We are the same. I am with you, as far as I can go. God is with you all the way. You are not alone. Even in death, not one of us is alone.

Stop raging against the dying of the light.

As a writer of murder mysteries that feature a hospital chaplain, I’ve probably given death a lot more thought than most people.

Brief sidebar–my daughter seems to have inherited my fascination with the morbid. While most children play the License Plate Game on long car trips, my kid keeps a tally of the different roadkill animals we pass. I think we got up to 13 possums on our drive from Illinois to Virginia last summer.

Okay. Back to my fixation with death. When I was in college, I realized that there was no heaven, at least not in the sense that I’d been raised to regard it. When I say “realized” it genuinely was a moment of realization, like a reverse Road to Damascus moment.

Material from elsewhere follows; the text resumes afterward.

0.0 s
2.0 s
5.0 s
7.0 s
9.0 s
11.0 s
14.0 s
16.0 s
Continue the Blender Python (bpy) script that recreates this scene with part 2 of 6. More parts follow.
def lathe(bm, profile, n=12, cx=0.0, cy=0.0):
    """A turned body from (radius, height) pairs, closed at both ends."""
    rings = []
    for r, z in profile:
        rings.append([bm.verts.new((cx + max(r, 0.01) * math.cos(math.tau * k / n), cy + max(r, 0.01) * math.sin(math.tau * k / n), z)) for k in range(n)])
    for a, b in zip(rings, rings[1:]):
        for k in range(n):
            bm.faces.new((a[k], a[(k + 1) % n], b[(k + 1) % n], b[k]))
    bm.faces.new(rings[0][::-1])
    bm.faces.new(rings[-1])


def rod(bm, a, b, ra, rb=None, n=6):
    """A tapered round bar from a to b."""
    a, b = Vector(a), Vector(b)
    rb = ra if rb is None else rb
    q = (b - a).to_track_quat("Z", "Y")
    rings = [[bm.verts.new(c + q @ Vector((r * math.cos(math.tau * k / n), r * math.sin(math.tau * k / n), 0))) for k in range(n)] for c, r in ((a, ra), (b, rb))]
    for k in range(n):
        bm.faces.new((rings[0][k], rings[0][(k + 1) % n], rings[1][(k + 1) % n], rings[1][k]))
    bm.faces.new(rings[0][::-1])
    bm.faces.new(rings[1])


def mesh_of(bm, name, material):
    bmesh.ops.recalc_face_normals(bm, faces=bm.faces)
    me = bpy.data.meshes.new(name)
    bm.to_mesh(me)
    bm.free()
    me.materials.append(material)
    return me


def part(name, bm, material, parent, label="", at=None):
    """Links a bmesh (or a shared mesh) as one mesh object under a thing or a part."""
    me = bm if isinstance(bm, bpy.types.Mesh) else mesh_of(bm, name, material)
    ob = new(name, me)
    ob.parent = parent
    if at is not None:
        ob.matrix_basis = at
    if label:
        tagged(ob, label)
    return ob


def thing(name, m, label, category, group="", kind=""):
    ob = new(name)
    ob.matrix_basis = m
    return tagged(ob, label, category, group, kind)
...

Here’s how it went down. My roommate, who is Jewish, had received a kosher care package from her mother in advance of the Passover holiday. She and I unscrewed a bottle of Manischewitz wine (which, if you’ve never had the pleasure of trying it, tastes like Kool-aid with a fistful of Jolly Ranchers melted into it). As we drank, she told me about all of the ancient traditions of Passover — the meanings behind the food that was eaten and the words that were spoken. I realized in that moment that my sweet roommate, who is still one of the nicest, most considerate people I’ve ever known, wasn’t going to hell. It kind of broke my brain. I mean, this thought was totally at odds with everything I’d been taught as a strict Baptist, i.e. all non-believers, including many Catholics!, would go to hell. Jesus was the Way, the Truth, and the Light and NO ONE was gonna get to the Father except through Him. But how could this be so? My roommate was following the religious teachings she’d been raised with. Was she really supposed to throw all that out and toss aside her family and thousands of years of history in order to score a ticket to the one and only (Baptist) Heaven?!

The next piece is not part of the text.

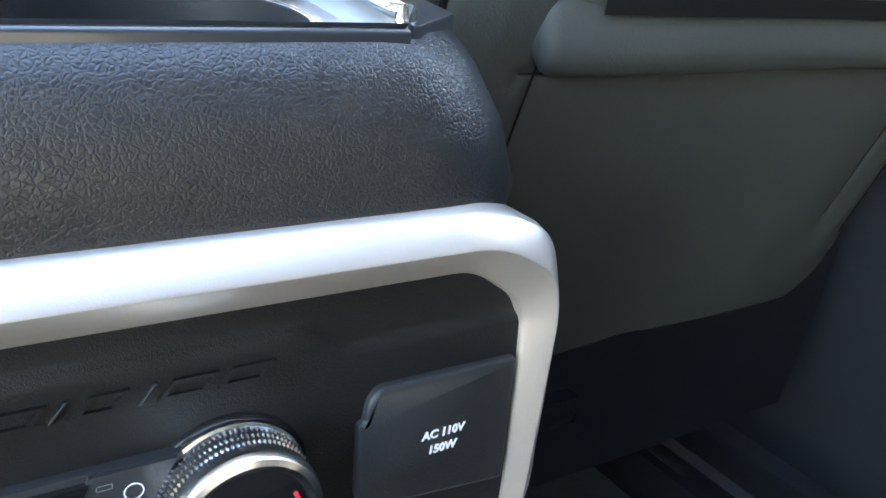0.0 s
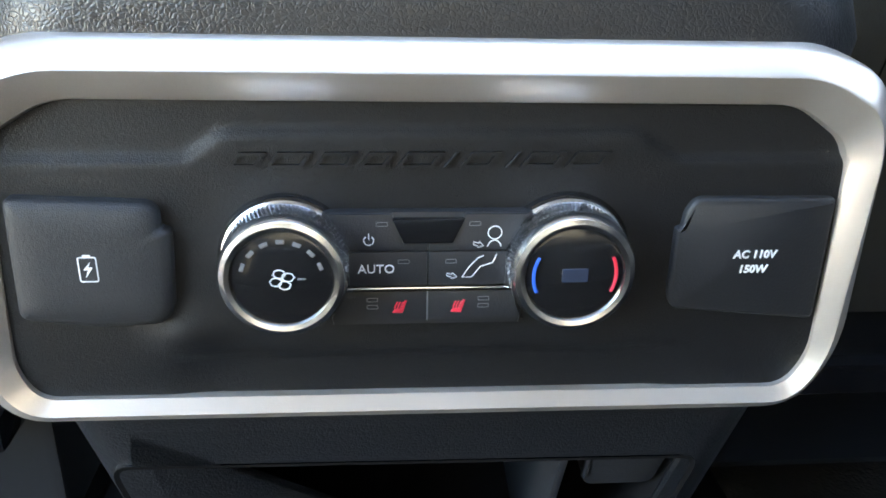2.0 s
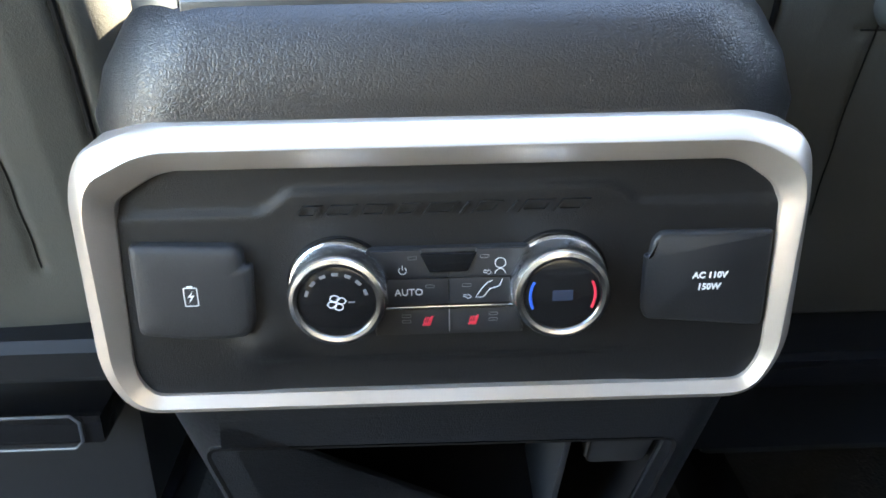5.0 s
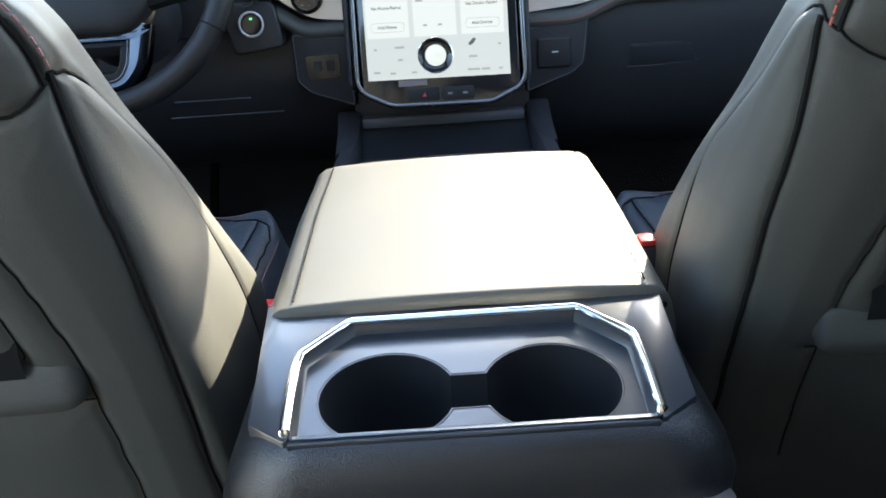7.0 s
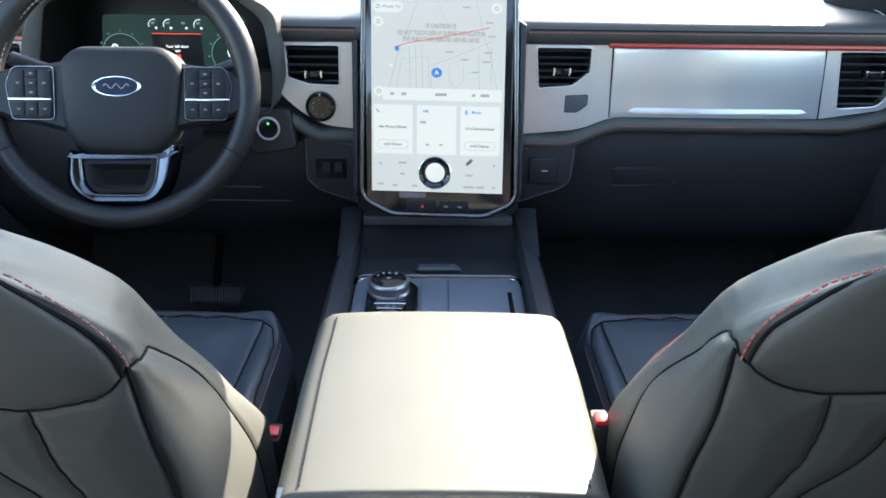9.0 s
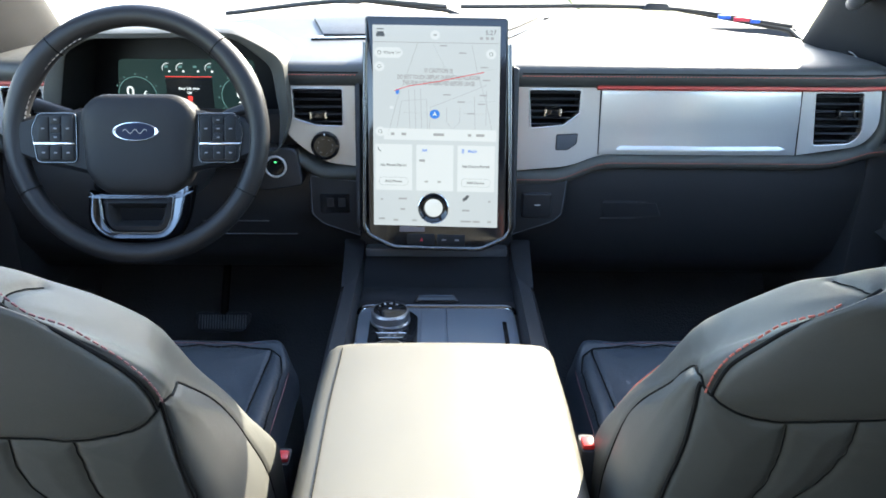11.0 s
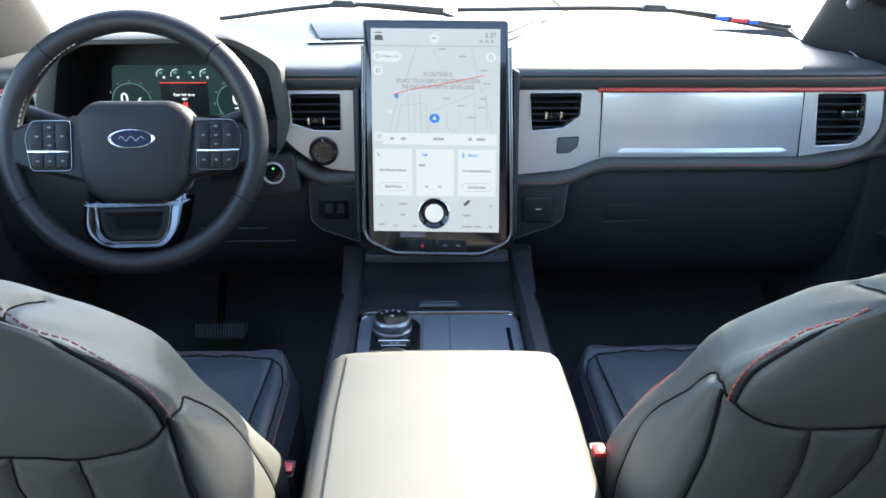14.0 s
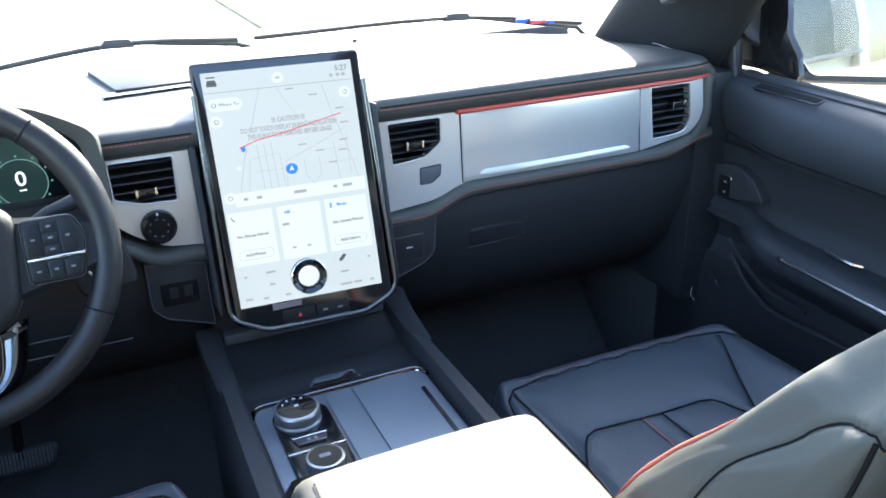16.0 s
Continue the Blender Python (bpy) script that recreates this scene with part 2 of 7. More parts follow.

Once my belief in heaven and hell became unmoored, other long-held “truths” got caught up in this tsunami of doubt. I have never been able to get back to any kind of certainty about what happens after we die. All I know is that I don’t believe that anyone deserves eternal damnation, especially anyone as good as my Jewish roommate. This uncertainty has made life all the more precious to me. This life may well be all that there is. You might think that that would make me cling to it like some kind of stubborn, agnostic barnacle. On the contrary, it’s made me value quality over quantity. For me, fifty bright-burning years of wonder and joy, soaking in the warm light of consciousness is always going to be way better than 100 years of meh.

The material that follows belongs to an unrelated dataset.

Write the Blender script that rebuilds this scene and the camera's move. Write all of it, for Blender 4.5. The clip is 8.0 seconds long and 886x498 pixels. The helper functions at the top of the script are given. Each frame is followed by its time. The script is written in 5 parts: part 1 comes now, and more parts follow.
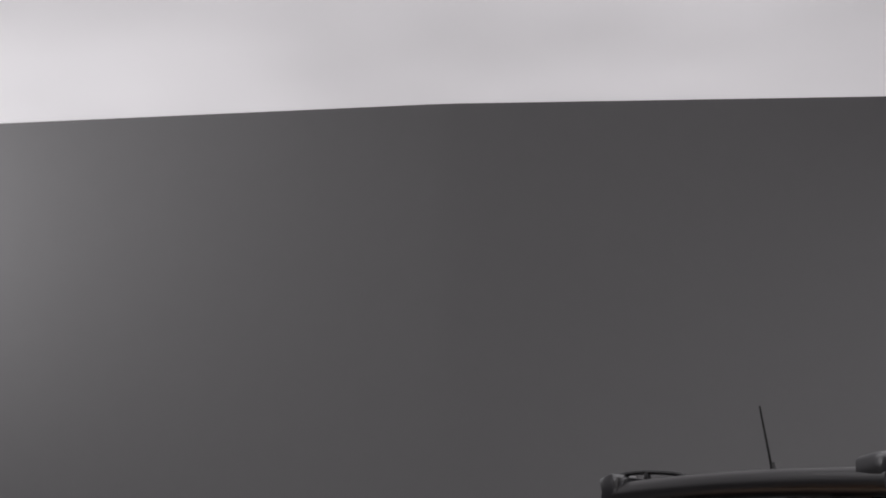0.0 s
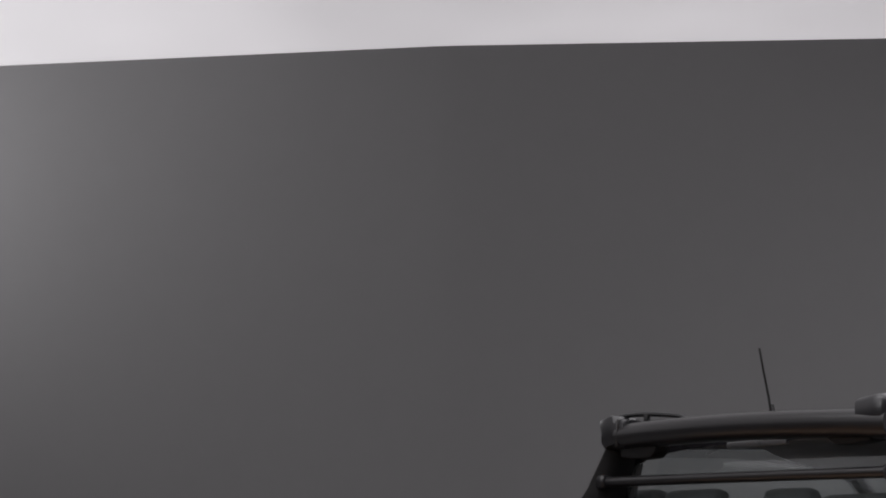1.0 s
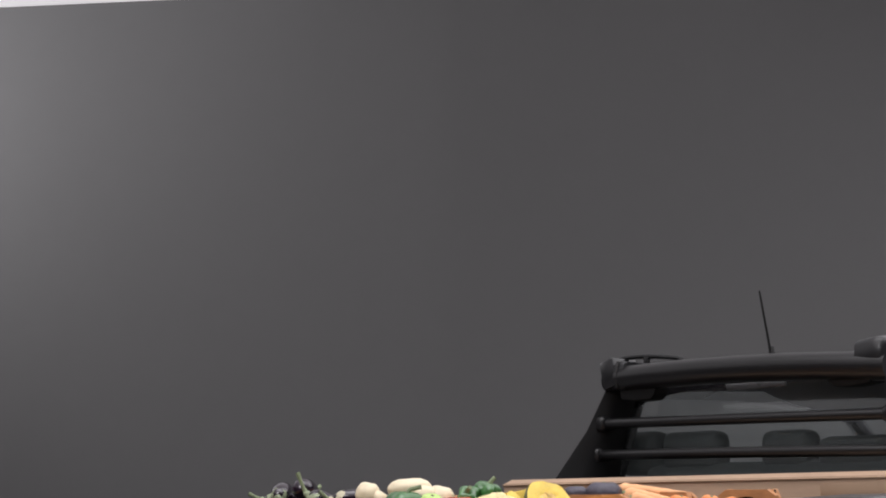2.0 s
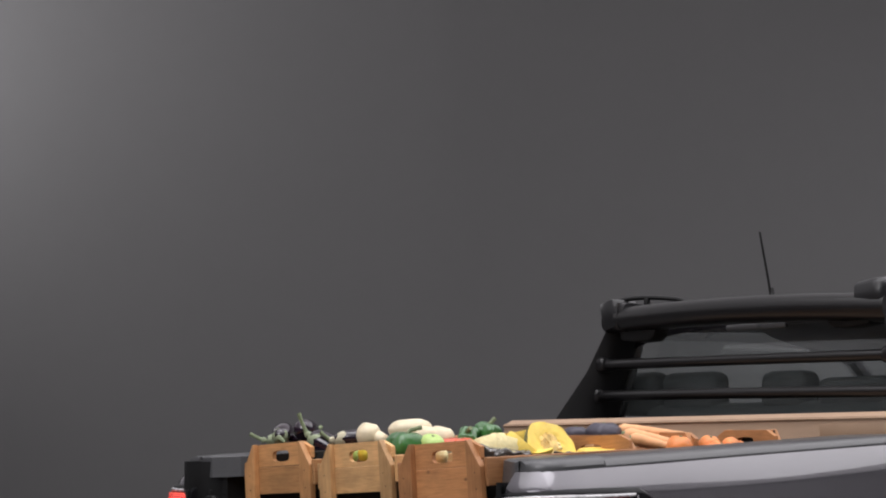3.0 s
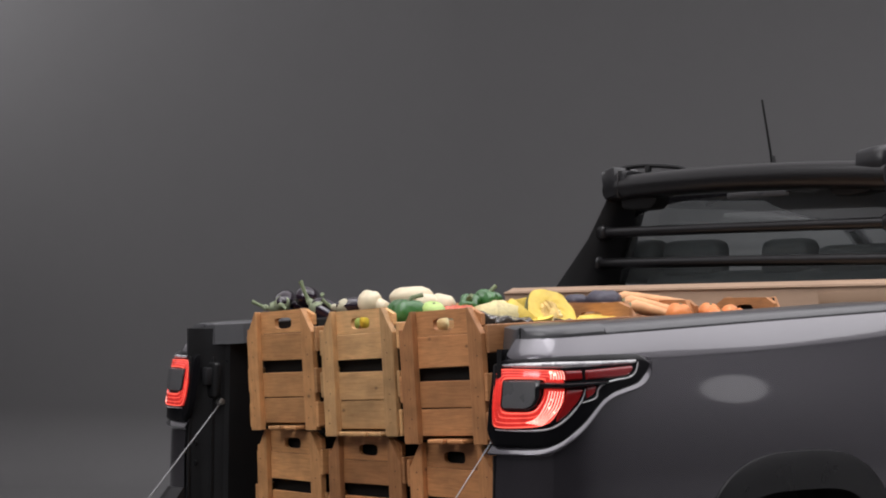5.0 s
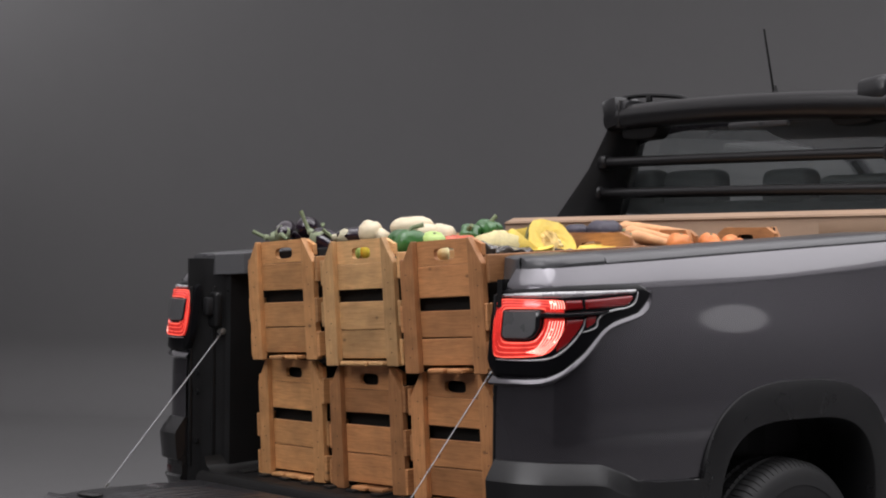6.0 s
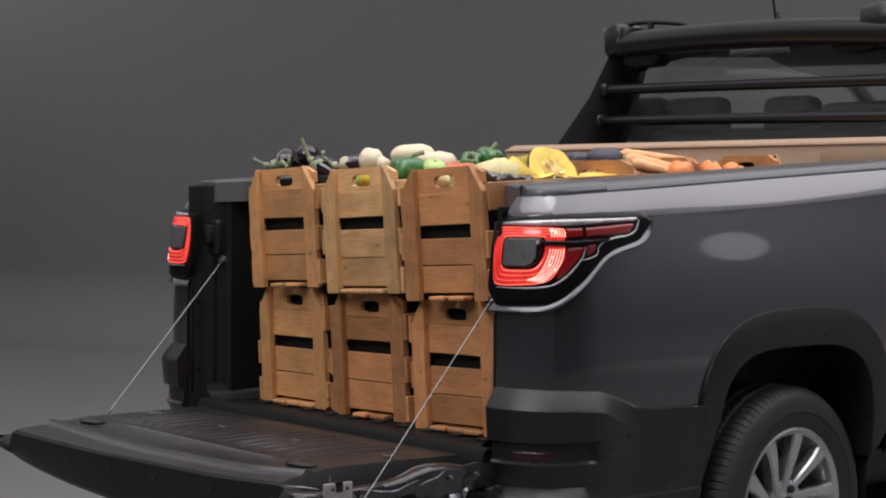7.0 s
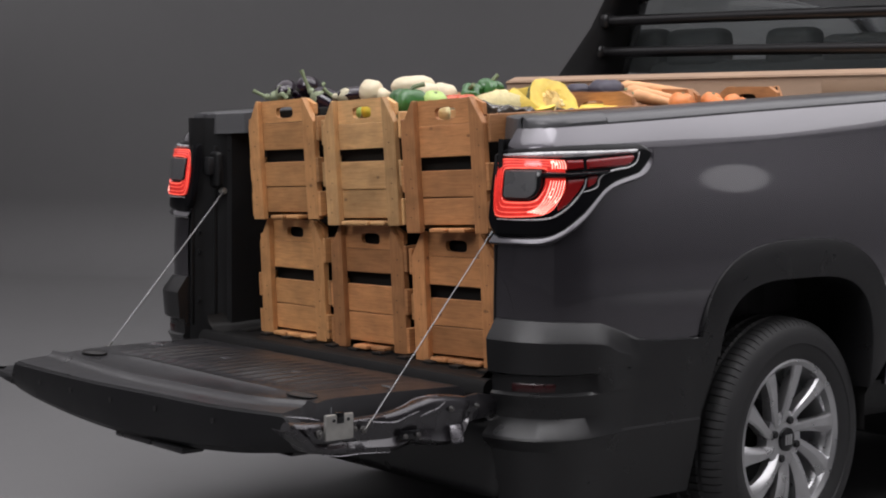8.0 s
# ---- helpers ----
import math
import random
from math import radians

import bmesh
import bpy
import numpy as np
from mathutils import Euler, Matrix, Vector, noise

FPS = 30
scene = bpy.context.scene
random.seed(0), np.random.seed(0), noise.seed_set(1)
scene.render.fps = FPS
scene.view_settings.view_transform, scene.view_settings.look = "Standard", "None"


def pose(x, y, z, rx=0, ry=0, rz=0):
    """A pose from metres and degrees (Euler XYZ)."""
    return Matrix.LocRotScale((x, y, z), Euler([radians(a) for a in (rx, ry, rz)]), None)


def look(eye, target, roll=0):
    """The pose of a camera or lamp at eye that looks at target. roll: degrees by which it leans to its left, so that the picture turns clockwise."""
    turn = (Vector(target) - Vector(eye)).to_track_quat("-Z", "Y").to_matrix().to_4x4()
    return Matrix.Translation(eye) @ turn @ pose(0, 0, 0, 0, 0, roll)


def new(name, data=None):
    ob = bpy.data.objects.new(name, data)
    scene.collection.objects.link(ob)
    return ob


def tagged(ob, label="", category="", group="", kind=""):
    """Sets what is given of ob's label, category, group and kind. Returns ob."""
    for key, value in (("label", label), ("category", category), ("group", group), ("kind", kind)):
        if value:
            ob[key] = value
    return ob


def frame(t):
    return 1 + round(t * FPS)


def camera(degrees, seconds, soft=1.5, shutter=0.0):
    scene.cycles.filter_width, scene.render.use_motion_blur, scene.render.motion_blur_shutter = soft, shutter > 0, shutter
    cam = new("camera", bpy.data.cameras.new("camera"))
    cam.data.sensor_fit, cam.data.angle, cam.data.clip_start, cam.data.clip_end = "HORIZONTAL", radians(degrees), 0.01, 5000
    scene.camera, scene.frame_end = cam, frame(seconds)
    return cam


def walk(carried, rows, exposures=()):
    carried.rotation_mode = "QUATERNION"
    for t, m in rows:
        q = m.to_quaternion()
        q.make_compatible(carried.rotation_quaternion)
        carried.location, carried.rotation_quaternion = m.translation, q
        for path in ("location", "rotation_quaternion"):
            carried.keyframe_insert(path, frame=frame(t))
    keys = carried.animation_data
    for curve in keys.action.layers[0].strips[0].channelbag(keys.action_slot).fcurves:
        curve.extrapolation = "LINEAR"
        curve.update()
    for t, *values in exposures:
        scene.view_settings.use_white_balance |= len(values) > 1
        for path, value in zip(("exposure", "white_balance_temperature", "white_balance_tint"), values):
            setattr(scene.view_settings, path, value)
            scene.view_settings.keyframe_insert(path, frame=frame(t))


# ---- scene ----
# World: z up, metres; the truck points along +y, its rear axle is at y = 0, its right side is +x.
cam = camera(28.83, 8.0, soft=2.0)
EYE, YAW, ROLL = Vector((3.493, -3.436, 1.094)), 49.87, 0.46


def tilt(pitch):
    a, b = radians(YAW), radians(pitch)
    return look(EYE, EYE + Vector((-math.sin(a) * math.cos(b), math.cos(a) * math.cos(b), math.sin(b))), ROLL)


TILTS = [(0.0, 13.022), (0.5, 12.078), (1.0, 11.119), (1.5, 10.157), (3.0, 7.258), (3.5, 6.211), (4.0, 5.125), (4.5, 4.010),
         (6.0, 0.545), (6.5, -0.644), (7.0, -1.856), (7.5, -3.050), (8.0, -4.117)]
walk(cam, [(t, tilt(p)) for t, p in TILTS])
scene.view_settings.exposure = 0.0

# ---- light: a bright white studio ceiling given its own glow, and unseen soft lamps under it ----
world = bpy.data.worlds.new("studio_air")
scene.world = world
world.use_nodes = True
world.node_tree.nodes["Background"].inputs[0].default_value = (0.5, 0.5, 0.52, 1)
world.node_tree.nodes["Background"].inputs[1].default_value = 0.02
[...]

Along those philosophical lines, I encourage you to read this wonderful piece in the Washington Post about the American obsession with extending life. So many of us try to stretch out those last months and years like stingy people trying to spread our little pat of margarine across an endless piece of toast. I hope that, when my time comes, I’ll have the courage to face the unknown with bravery and with the hope that there is some kind of heaven. Perhaps the kind of place where my roommate and I can sit around together, sipping terrible wine on a Tuesday afternoon.